-- TO DO --
Restate the whole of the material. Keep every word, and drop the pictures.

-- DATA PROVIDED --

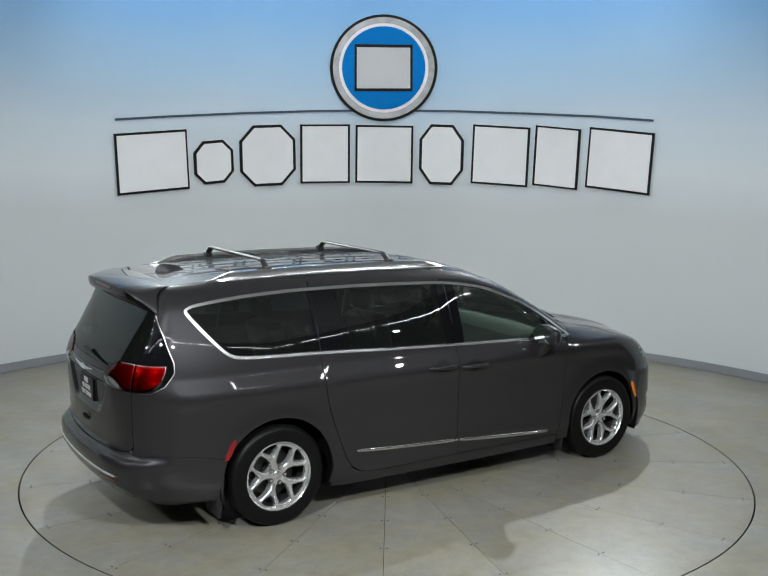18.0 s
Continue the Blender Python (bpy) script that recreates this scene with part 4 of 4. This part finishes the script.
# wheels: one built, four placed
def wheel_meshes():
    made = {}
    bm = bmesh.new()
    prof = [(.243, -.10), (.250, -.112), (.285, -.118), (.325, -.112), (.348, -.098), (.358, -.085), (.3605, -.05)]
    prof += [(.3605, -.042), (.353, -.040), (.353, -.032), (.362, -.030), (.362, -.012), (.354, -.010), (.354, .010), (.362, .012)]
    prof += [(.362, .030), (.353, .032), (.353, .040), (.3605, .042), (.3605, .05), (.358, .085), (.348, .098), (.338, .106), (.325, .112), (.318, .111), (.285, .118), (.268, .117), (.250, .112), (.243, .10)]
    lathe(bm, prof, 72, closed=True)
    bmesh.ops.recalc_face_normals(bm, faces=bm.faces)
    made["tyre"] = bm
    bm = bmesh.new()
    lathe(bm, [(.246, .102), (.248, .110), (.240, .112), (.232, .104), (.229, .088), (.226, .070)], 64)
    bmesh.ops.recalc_face_normals(bm, faces=bm.faces)
    made["rim"] = bm
    bm = bmesh.new()
    lathe(bm, [(.2255, .072), (.215, .03), (.205, -.06), (.222, -.10), (.246, -.108)], 64)
    bmesh.ops.recalc_face_normals(bm, faces=bm.faces)
    made["barrel"] = bm
    bm = bmesh.new()
    lathe(bm, [(.001, .081), (.027, .080), (.032, .076), (.033, .066), (.001, .05)], 40)
    bmesh.ops.recalc_face_normals(bm, faces=bm.faces)
    made["hub"] = bm
    # one cast face: five stems forking to the rim, an oval opening between stems and a small one in each fork
    def opening(deg, pts):
        c, d = math.cos(radians(deg)), math.sin(radians(deg))
        P = rounded(pts + [(r, -w) for r, w in pts[::-1]], 2)
        return np.array([(r * c - w * d, r * d + w * c) for r, w in P])
    holes = []
    for k in range(5):
        holes.append(opening(54 + 72 * k, [(.068, .010), (.078, .030), (.108, .044), (.150, .047), (.192, .046), (.210, .036)]))
        holes.append(opening(90 + 72 * k, [(.150, .006), (.166, .022), (.196, .052), (.216, .055), (.224, .022)]))
    outer = np.array([(.231 * math.cos(math.pi * k / 45), .231 * math.sin(math.pi * k / 45)) for k in range(90)])
    loops = [outer] + holes
    edge = np.concatenate(loops)
    cons, n0 = [], 0
    for lp in loops:
        cons += [(n0 + i, n0 + (i + 1) % len(lp)) for i in range(len(lp))]
        n0 += len(lp)
    gx, gy = np.meshgrid(np.arange(-.23, .23, .0075), np.arange(-.23, .23, .0075))
    grid = np.stack([gx.ravel(), gy.ravel()], 1)
    near = np.min(np.linalg.norm(grid[:, None] - edge[None], axis=2), 1)
    keep = within(grid, outer) & (near > .004)
    for h in holes:
        keep &= ~within(grid, h)
    co, _, tris, *_ = geometry.delaunay_2d_cdt([Vector(q) for q in np.concatenate([edge, grid[keep]])], cons, [], 0, 1e-6)
    flat = np.array([(q.x, q.y) for q in co])
    rim_of = np.concatenate(holes)
    gap = np.min(np.linalg.norm(flat[:, None] - rim_of[None], axis=2), 1)
    rr = np.hypot(flat[:, 0], flat[:, 1])
    high = np.interp(rr, [0, .03, .06, .10, .15, .20, .231], [.072, .072, .074, .084, .094, .099, .098]) - .014 * (1 - np.clip(gap / .014, 0, 1)) ** 2
    bm = bmesh.new()
    vs = [bm.verts.new((q[0], h, q[1])) for q, h in zip(flat, high)]
    for t in tris:
        m = flat[list(t)].mean(0)[None]
        if within(m, outer)[0] and not any(within(m, h)[0] for h in holes):
            bm.faces.new([vs[i] for i in t])
    for e in [e for e in bm.edges if len(e.link_faces) == 1]:
        v0, v1 = e.verts
        q = [bm.verts.new(v.co + Vector((v.co.x * .03, -.04, v.co.z * .03))) for v in (v1, v0)]
        bm.faces.new((v0, v1, *q))
    bmesh.ops.remove_doubles(bm, verts=bm.verts, dist=.0004)
    bmesh.ops.recalc_face_normals(bm, faces=bm.faces)
    if sum(f.normal.y * f.calc_area() for f in bm.faces) < 0:
        bmesh.ops.reverse_faces(bm, faces=bm.faces)
    made["spokes"] = bm
    bm = bmesh.new()
    lathe(bm, [(.001, .0), (.085, .0), (.088, -.02), (.165, -.02), (.165, -.045), (.08, -.045)], 44)
    bmesh.ops.recalc_face_normals(bm, faces=bm.faces)
    made["brake_disc"] = bm
    bm = bmesh.new()
    box(bm, .08, .18, -.055, -.002, -.06, .06, .012)
    made["brake_caliper"] = bm
    return made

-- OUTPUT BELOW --
18.0 s
Continue the Blender Python (bpy) script that recreates this scene with part 4 of 4. This part finishes the script.
# wheels: one built, four placed
def wheel_meshes():
    made = {}
    bm = bmesh.new()
    prof = [(.243, -.10), (.250, -.112), (.285, -.118), (.325, -.112), (.348, -.098), (.358, -.085), (.3605, -.05)]
    prof += [(.3605, -.042), (.353, -.040), (.353, -.032), (.362, -.030), (.362, -.012), (.354, -.010), (.354, .010), (.362, .012)]
    prof += [(.362, .030), (.353, .032), (.353, .040), (.3605, .042), (.3605, .05), (.358, .085), (.348, .098), (.338, .106), (.325, .112), (.318, .111), (.285, .118), (.268, .117), (.250, .112), (.243, .10)]
    lathe(bm, prof, 72, closed=True)
    bmesh.ops.recalc_face_normals(bm, faces=bm.faces)
    made["tyre"] = bm
    bm = bmesh.new()
    lathe(bm, [(.246, .102), (.248, .110), (.240, .112), (.232, .104), (.229, .088), (.226, .070)], 64)
    bmesh.ops.recalc_face_normals(bm, faces=bm.faces)
    made["rim"] = bm
    bm = bmesh.new()
    lathe(bm, [(.2255, .072), (.215, .03), (.205, -.06), (.222, -.10), (.246, -.108)], 64)
    bmesh.ops.recalc_face_normals(bm, faces=bm.faces)
    made["barrel"] = bm
    bm = bmesh.new()
    lathe(bm, [(.001, .081), (.027, .080), (.032, .076), (.033, .066), (.001, .05)], 40)
    bmesh.ops.recalc_face_normals(bm, faces=bm.faces)
    made["hub"] = bm
    # one cast face: five stems forking to the rim, an oval opening between stems and a small one in each fork
    def opening(deg, pts):
        c, d = math.cos(radians(deg)), math.sin(radians(deg))
        P = rounded(pts + [(r, -w) for r, w in pts[::-1]], 2)
        return np.array([(r * c - w * d, r * d + w * c) for r, w in P])
    holes = []
    for k in range(5):
        holes.append(opening(54 + 72 * k, [(.068, .010), (.078, .030), (.108, .044), (.150, .047), (.192, .046), (.210, .036)]))
        holes.append(opening(90 + 72 * k, [(.150, .006), (.166, .022), (.196, .052), (.216, .055), (.224, .022)]))
    outer = np.array([(.231 * math.cos(math.pi * k / 45), .231 * math.sin(math.pi * k / 45)) for k in range(90)])
    loops = [outer] + holes
    edge = np.concatenate(loops)
    cons, n0 = [], 0
    for lp in loops:
        cons += [(n0 + i, n0 + (i + 1) % len(lp)) for i in range(len(lp))]
        n0 += len(lp)
    gx, gy = np.meshgrid(np.arange(-.23, .23, .0075), np.arange(-.23, .23, .0075))
    grid = np.stack([gx.ravel(), gy.ravel()], 1)
    near = np.min(np.linalg.norm(grid[:, None] - edge[None], axis=2), 1)
    keep = within(grid, outer) & (near > .004)
    for h in holes:
        keep &= ~within(grid, h)
    co, _, tris, *_ = geometry.delaunay_2d_cdt([Vector(q) for q in np.concatenate([edge, grid[keep]])], cons, [], 0, 1e-6)
    flat = np.array([(q.x, q.y) for q in co])
    rim_of = np.concatenate(holes)
    gap = np.min(np.linalg.norm(flat[:, None] - rim_of[None], axis=2), 1)
    rr = np.hypot(flat[:, 0], flat[:, 1])
    high = np.interp(rr, [0, .03, .06, .10, .15, .20, .231], [.072, .072, .074, .084, .094, .099, .098]) - .014 * (1 - np.clip(gap / .014, 0, 1)) ** 2
    bm = bmesh.new()
    vs = [bm.verts.new((q[0], h, q[1])) for q, h in zip(flat, high)]
    for t in tris:
        m = flat[list(t)].mean(0)[None]
        if within(m, outer)[0] and not any(within(m, h)[0] for h in holes):
            bm.faces.new([vs[i] for i in t])
    for e in [e for e in bm.edges if len(e.link_faces) == 1]:
        v0, v1 = e.verts
        q = [bm.verts.new(v.co + Vector((v.co.x * .03, -.04, v.co.z * .03))) for v in (v1, v0)]
        bm.faces.new((v0, v1, *q))
    bmesh.ops.remove_doubles(bm, verts=bm.verts, dist=.0004)
    bmesh.ops.recalc_face_normals(bm, faces=bm.faces)
    if sum(f.normal.y * f.calc_area() for f in bm.faces) < 0:
        bmesh.ops.reverse_faces(bm, faces=bm.faces)
    made["spokes"] = bm
    bm = bmesh.new()
    lathe(bm, [(.001, .0), (.085, .0), (.088, -.02), (.165, -.02), (.165, -.045), (.08, -.045)], 44)
    bmesh.ops.recalc_face_normals(bm, faces=bm.faces)
    made["brake_disc"] = bm
    bm = bmesh.new()
    box(bm, .08, .18, -.055, -.002, -.06, .06, .012)
    made["brake_caliper"] = bm
    return made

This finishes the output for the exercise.